Quid, alors, d’un accord commercial privilégié entre la Suisse et le Royaume-Uni? Là aussi, pas la peine de rêver. Après avoir battu l’ancien ministre des finances Rishi Sunak pour la tête du parti conservateur, Liz Truss sait qu’elle doit courtiser la «City», cette bulle financière très favorable à son ex-adversaire. Or la «City», malmenée par le Brexit, a besoin de clients. La concurrence avec la place financière suisse risque dès lors d’augmenter, plutôt que de faiblir.
Plus sérieux encore selon des banquiers consultés par Blick: les Britanniques, très proches des Américains, vont tout faire pour que leurs homologues helvétiques n’aident pas les oligarques russes à dissimuler leurs avoirs. «Sunak, vrai brexiteur (il avait voté 'Leave' en 2016), aurait été un meilleur interlocuteur pour Berne. Avec Liz Truss, l’incertitude de l’époque Johnson va se proroger» juge un diplomate.
Deux poids, deux mesures
Le Royaume-Uni est, en plus, dans une position qui n’a rien à voir avec celle de la Confédération. L’affrontement avec l’UE sur les contrôles en mer d'Irlande est avant tout passionnel. Le mépris affiché par Liz Truss pour la cheffe du gouvernement écossais Nicola Sturgeon est également une chaudière politique. Le pays, en bref, est en ébullition. Mais il dispose de trois atouts maîtres à l’heure de la nouvelle guerre froide déclenchée par Vladimir Poutine: son statut de puissance nucléaire et de membre permanent du conseil de sécurité de l’ONU, le soutien des Etats-Unis dont Londres reste le meilleur allié, et la taille de son économie que l’UE, même fâchée, ne peut ignorer.

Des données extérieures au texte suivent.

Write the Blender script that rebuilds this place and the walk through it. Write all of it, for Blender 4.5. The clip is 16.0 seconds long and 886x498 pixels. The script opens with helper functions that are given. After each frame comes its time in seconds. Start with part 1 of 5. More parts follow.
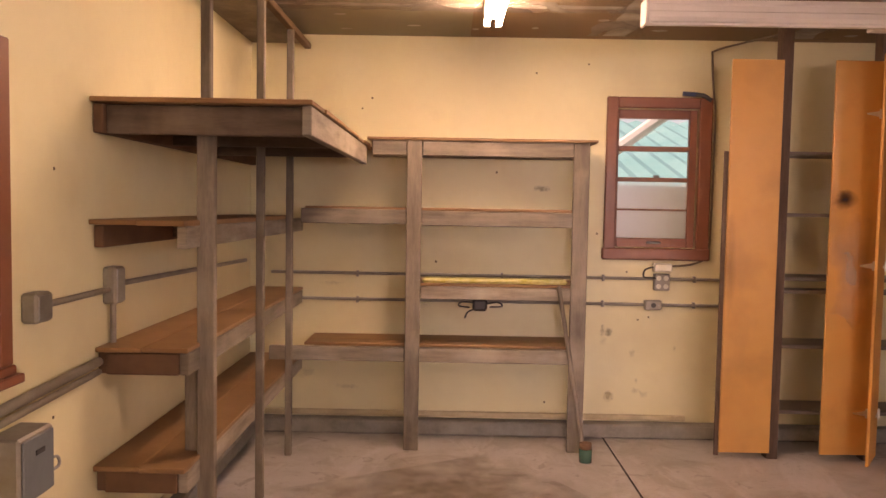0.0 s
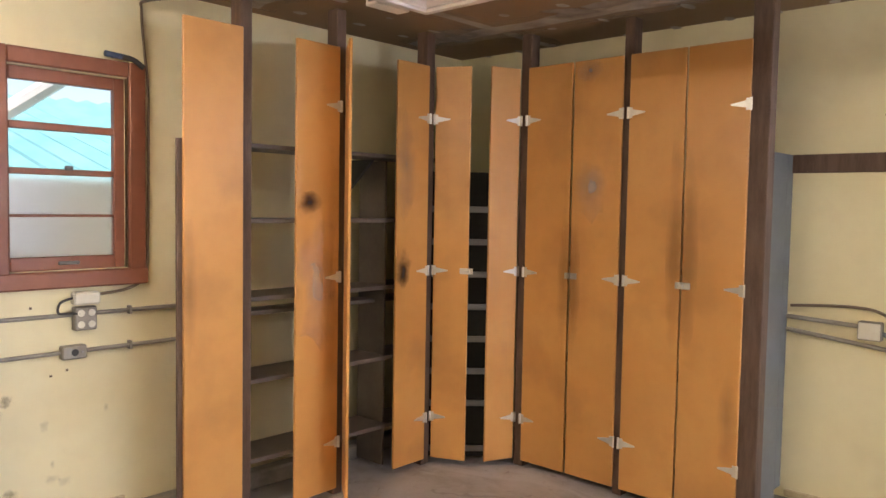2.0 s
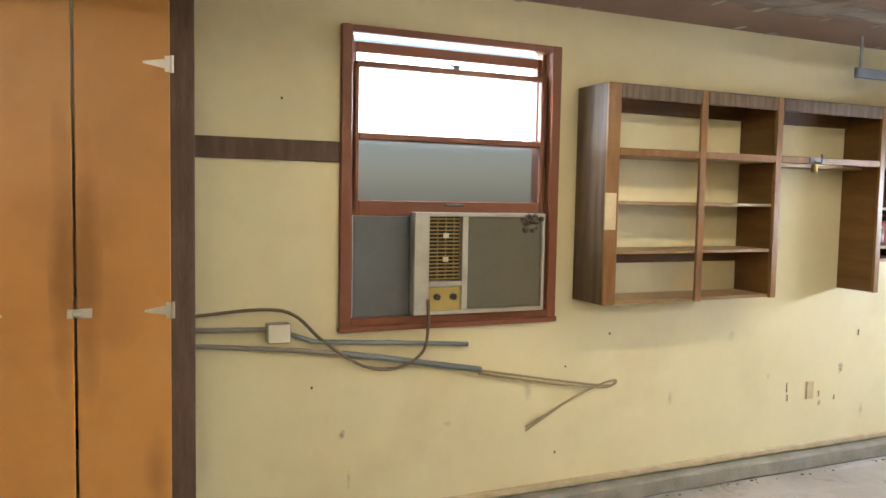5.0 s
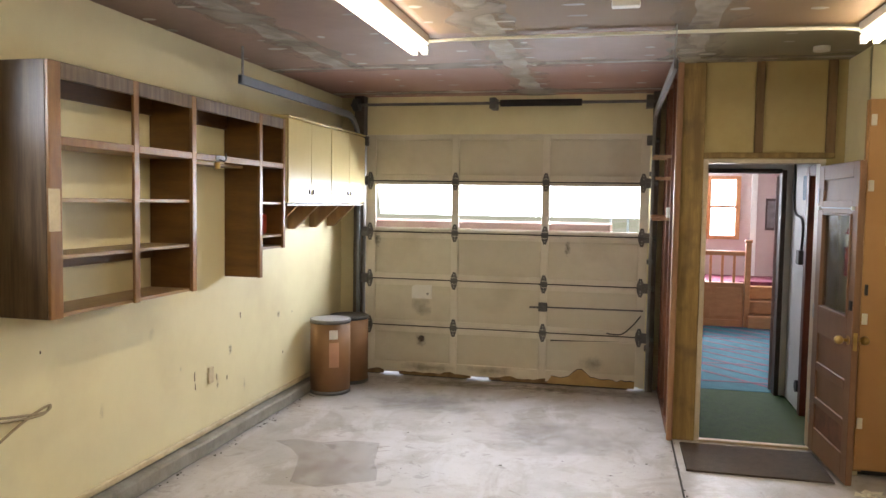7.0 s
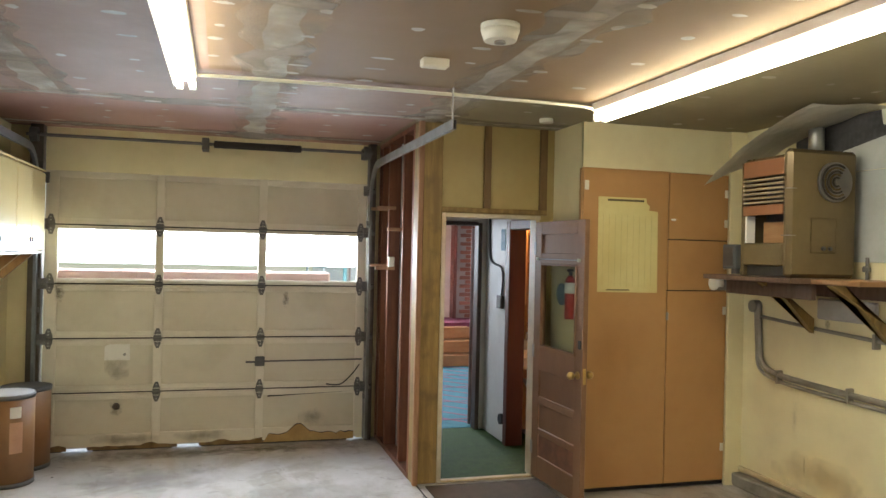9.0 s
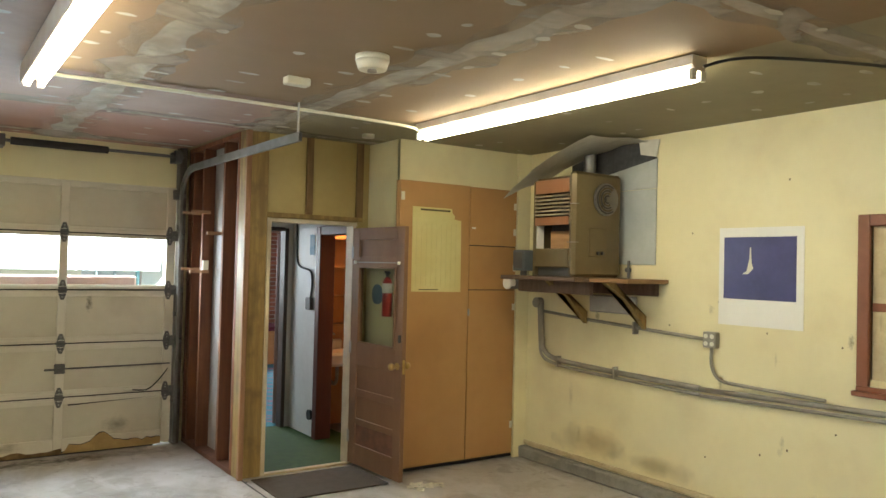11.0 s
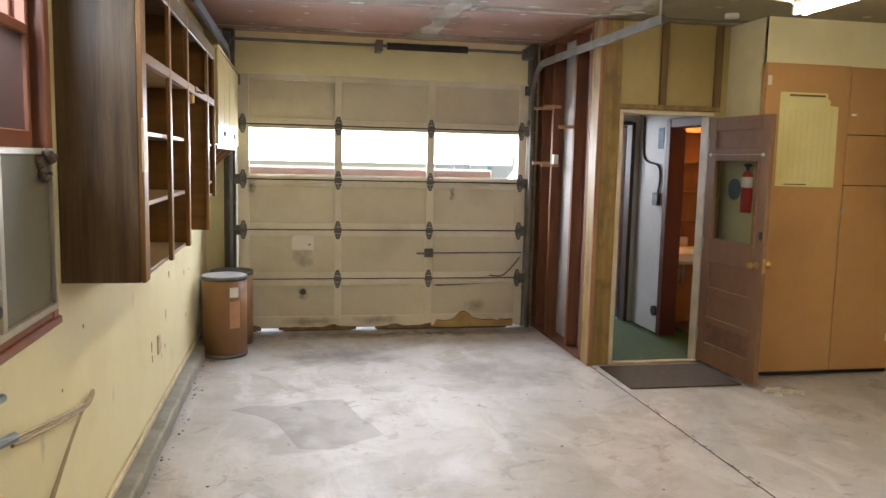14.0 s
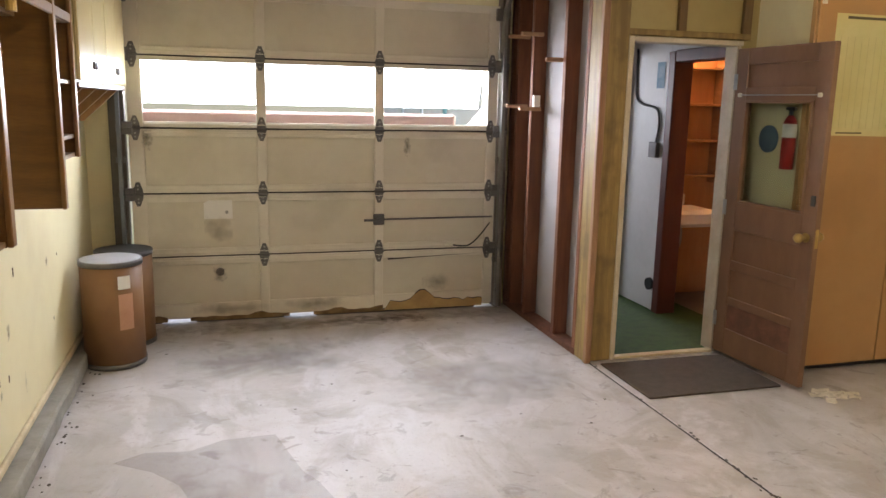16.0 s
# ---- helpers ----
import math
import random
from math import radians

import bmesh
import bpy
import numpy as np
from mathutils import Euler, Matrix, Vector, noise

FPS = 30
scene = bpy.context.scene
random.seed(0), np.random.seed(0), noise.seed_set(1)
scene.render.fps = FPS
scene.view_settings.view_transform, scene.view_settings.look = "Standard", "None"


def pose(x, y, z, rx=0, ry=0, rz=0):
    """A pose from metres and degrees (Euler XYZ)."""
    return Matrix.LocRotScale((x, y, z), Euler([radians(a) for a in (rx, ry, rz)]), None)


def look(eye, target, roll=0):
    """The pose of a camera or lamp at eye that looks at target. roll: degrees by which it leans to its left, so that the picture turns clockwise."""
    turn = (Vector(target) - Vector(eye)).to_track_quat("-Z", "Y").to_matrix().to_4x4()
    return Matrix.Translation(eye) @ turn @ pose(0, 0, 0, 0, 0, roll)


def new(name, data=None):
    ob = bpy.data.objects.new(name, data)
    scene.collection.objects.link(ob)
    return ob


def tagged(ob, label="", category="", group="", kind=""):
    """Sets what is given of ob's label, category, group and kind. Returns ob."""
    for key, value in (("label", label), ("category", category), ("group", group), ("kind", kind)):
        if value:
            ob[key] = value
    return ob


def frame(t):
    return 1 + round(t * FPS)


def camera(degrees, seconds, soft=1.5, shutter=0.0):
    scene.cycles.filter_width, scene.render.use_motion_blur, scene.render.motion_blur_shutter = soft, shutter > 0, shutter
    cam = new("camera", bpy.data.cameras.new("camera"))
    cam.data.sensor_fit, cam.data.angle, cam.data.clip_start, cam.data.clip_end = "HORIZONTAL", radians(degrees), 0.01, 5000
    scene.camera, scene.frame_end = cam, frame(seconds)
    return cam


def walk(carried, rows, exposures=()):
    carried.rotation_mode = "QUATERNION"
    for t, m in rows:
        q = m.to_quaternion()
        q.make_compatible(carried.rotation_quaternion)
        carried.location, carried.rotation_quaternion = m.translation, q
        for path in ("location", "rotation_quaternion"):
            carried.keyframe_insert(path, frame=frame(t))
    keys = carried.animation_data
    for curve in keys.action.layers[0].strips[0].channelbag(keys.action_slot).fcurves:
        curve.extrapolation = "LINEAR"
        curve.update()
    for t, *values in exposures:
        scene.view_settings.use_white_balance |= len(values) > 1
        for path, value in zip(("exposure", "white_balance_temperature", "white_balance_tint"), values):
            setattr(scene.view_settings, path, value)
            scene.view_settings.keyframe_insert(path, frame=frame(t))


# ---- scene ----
cam = camera(60.0, 16.0)
PATH = [
    (0, (0.331, 0.203, 1.578), (0.315, 2.2, 1.468), 1.0),
    (0.5, (0.261, 0.579, 1.6), (0.579, 2.55, 1.482), 1.1),
    (1, (0.223, 0.952, 1.61), (0.947, 2.813, 1.493), 1.0),
    (1.5, (0.166, 1.347, 1.663), (1.331, 2.969, 1.552), 1.0),
    (2, (0.249, 1.698, 1.662), (1.718, 3.051, 1.549), 1.0),
    (2.5, (0.34, 2.013, 1.647), (2.017, 3.097, 1.531), 1.0),
    (3, (0.398, 2.427, 1.654), (2.257, 3.154, 1.539), 1.0),
    (3.2, (0.454, 2.582, 1.646), (2.364, 3.163, 1.525), 1.0),
    (5.3, (1.091, 3.552, 1.718), (2.777, 2.484, 1.591), 1.0),
    (5.5, (1.155, 3.641, 1.706), (2.715, 2.394, 1.587), 0.9),
    (6, (1.364, 3.884, 1.685), (2.538, 2.268, 1.582), 0.5),
    (6.5, (1.6, 3.973, 1.703), (2.373, 2.132, 1.587), 0.8),
    (7, (1.847, 3.993, 1.719), (2.29, 2.047, 1.596), 0.9),
    (7.5, (2.144, 3.986, 1.724), (2.295, 1.996, 1.599), 0.9),
    (8, (2.42, 3.913, 1.766), (2.341, 1.918, 1.647), 1.0),
    (8.5, (2.633, 3.844, 1.795), (2.347, 1.866, 1.723), 1.1),
    (9, (2.858, 3.801, 1.76), (2.306, 1.879, 1.766), 1.3),
    (9.5, (3.093, 3.847, 1.73), (2.241, 2.038, 1.778), 1.6),
    (9.7, (3.162, 3.804, 1.733), (2.218, 2.042, 1.781), 1.6),
    (10.75, (3.48, 3.97, 1.715), (2.333, 2.332, 1.758), 1.45),
    (11.8, (3.772, 4.116, 1.69), (2.807, 2.365, 1.728), 1.3),
    (12, (3.768, 4.114, 1.687), (2.88, 2.322, 1.722), 1.3),
    (12.5, (3.796, 4.089, 1.693), (3.12, 2.207, 1.7), 1.2),
    (13, (3.793, 4.085, 1.679), (3.261, 2.157, 1.63), 1.3),
    (13.5, (3.763, 4.071, 1.666), (3.323, 2.125, 1.532), 1.3),
    (14, (3.758, 3.947, 1.626), (3.383, 1.996, 1.396), 1.3),
    (14.5, (3.755, 3.652, 1.631), (3.425, 1.705, 1.316), 1.2),
    (15, (3.721, 3.293, 1.637), (3.408, 1.352, 1.27), 1.1),
    (15.5, (3.703, 2.892, 1.638), (3.342, 0.961, 1.261), 1.1),
    (16, (3.66, 2.512, 1.631), (3.114, 0.624, 1.257), 1.2),
]
EXPOSURES = [(0.0, 0.15, 9800, 49), (0.5, 0.28, 8000, 34), (1.0, 0.44, 7400, 31), (1.5, 0.57, 7200, 30), (2.0, 0.73, 6900, 22), (2.5, 0.90, 6700, 14), (3.2, 0.88, 6600, 13), (5.3, 0.46, 7100, 13), (6.0, 0.30, 7200, 14), (7.0, 0.19, 7300, 15), (9.5, 0.40, 6900, 5), (12.0, 0.29, 7300, 2), (14.0, 0.29, 7250, 13), (16.0, 0.28, 7250, 17)]
walk(cam, [(t, look(eye, target, roll)) for t, eye, target, roll in PATH], EXPOSURES)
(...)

La Suisse face à cela? L’impasse politique des négociations bilatérales, depuis le rejet du projet d’accord avec Bruxelles en mai 2021, l’a transformé en glacis diplomatique. Sa neutralité la place de facto hors-jeu. Pas sûr que Liz Truss, ministre sortante des affaires étrangères, ait envie de se rajouter une difficulté supplémentaire.
Christoph Blocher peut sourire: les perches tendues par Londres à Berne, si elles se matérialisent dans le domaine de la recherche par exemple, seront au mieux des cannes anglaises. C’est-à-dire des béquilles.